## Required task
Set all the material down again unchanged, without the pictures.

** Start Dataset section **

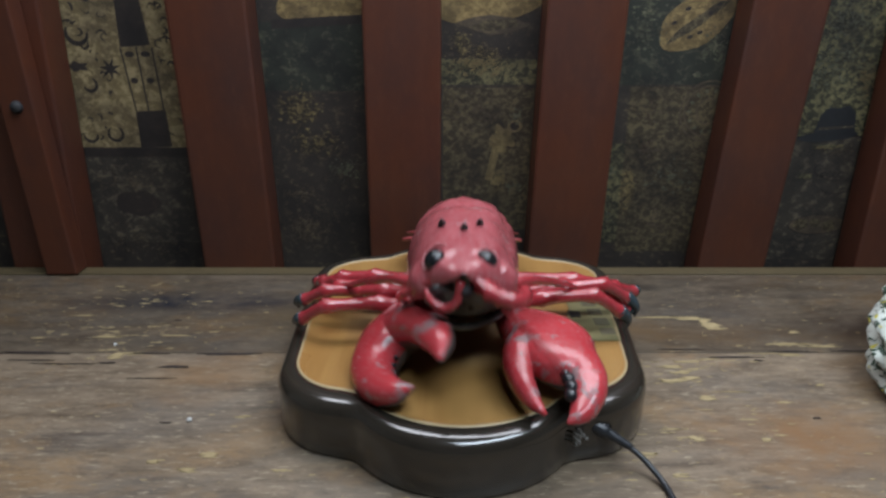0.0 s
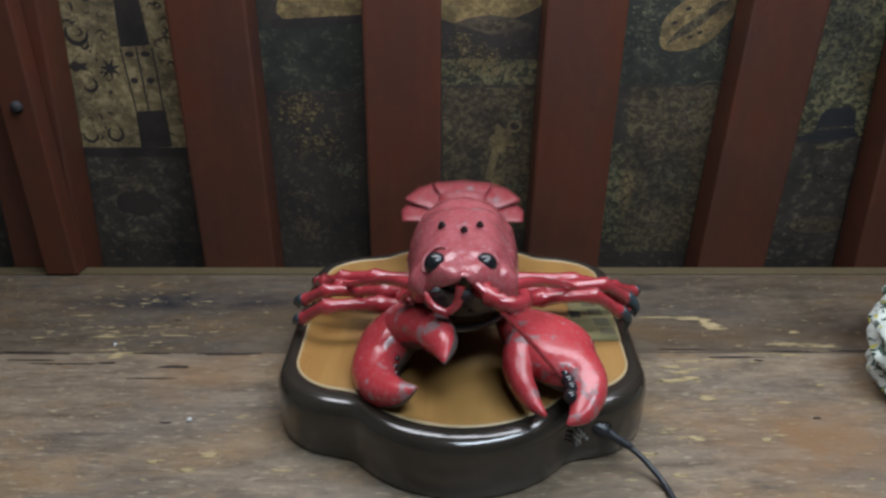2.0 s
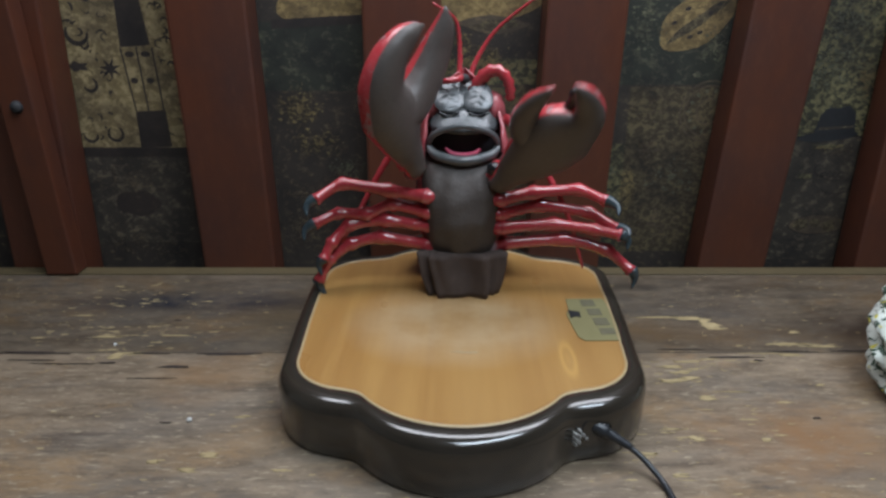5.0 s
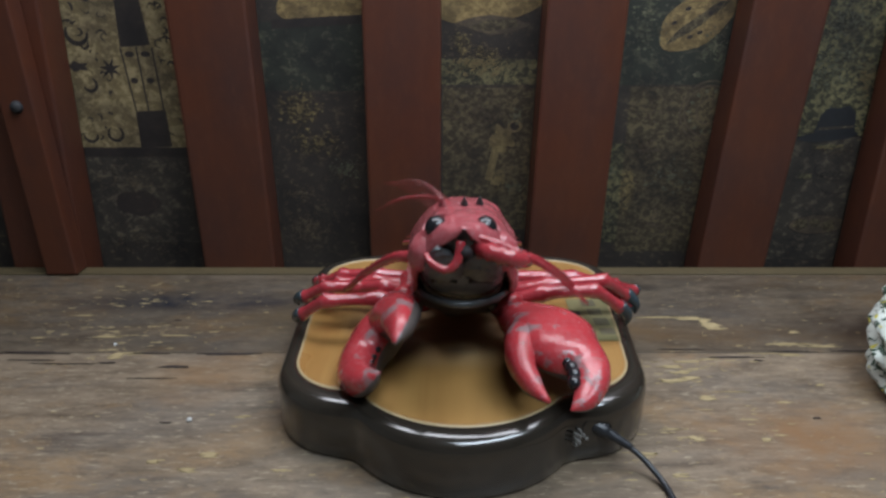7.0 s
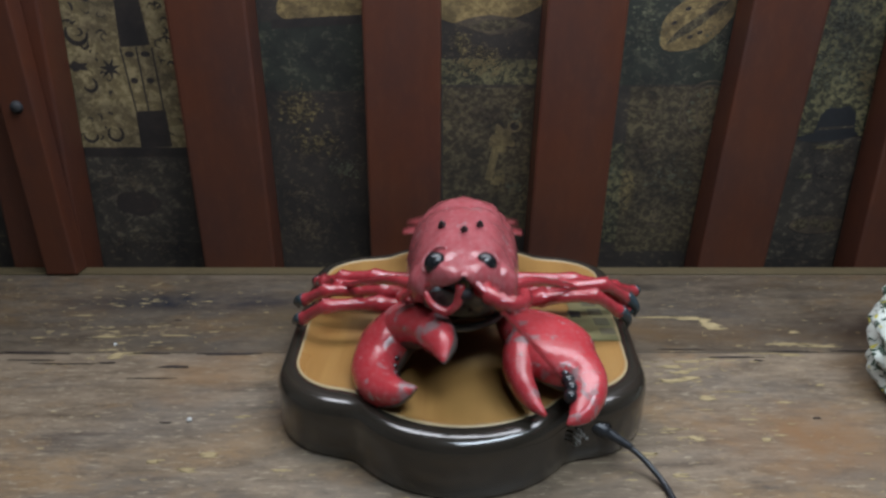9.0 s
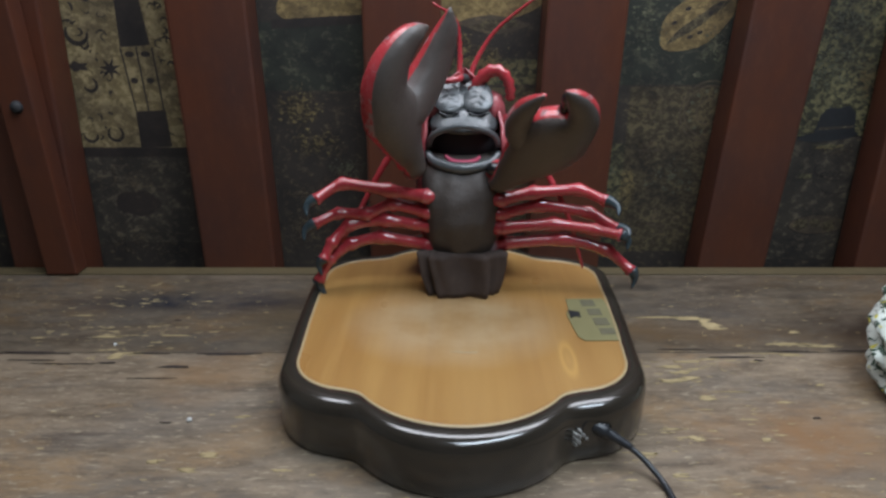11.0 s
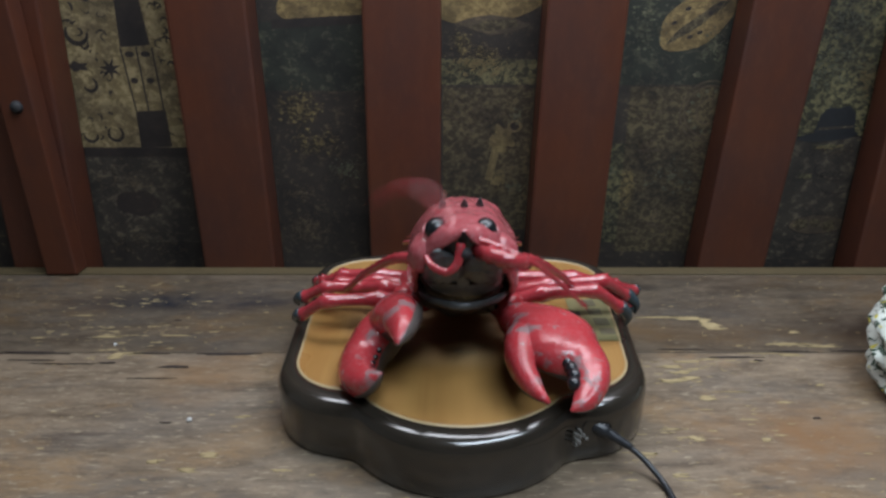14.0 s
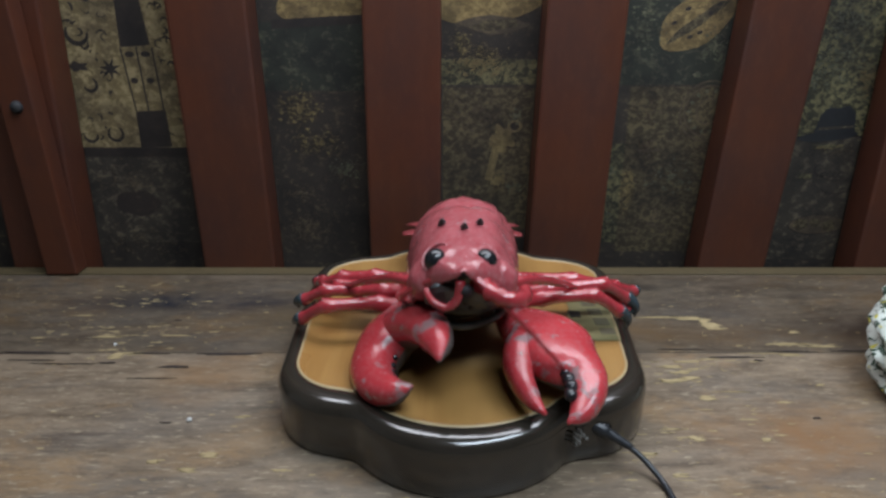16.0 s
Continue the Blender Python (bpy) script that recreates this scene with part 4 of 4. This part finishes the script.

** End Dataset section **

## Response to this exercise
0.0 s
2.0 s
5.0 s
7.0 s
9.0 s
11.0 s
14.0 s
16.0 s
Continue the Blender Python (bpy) script that recreates this scene with part 4 of 4. This part finishes the script.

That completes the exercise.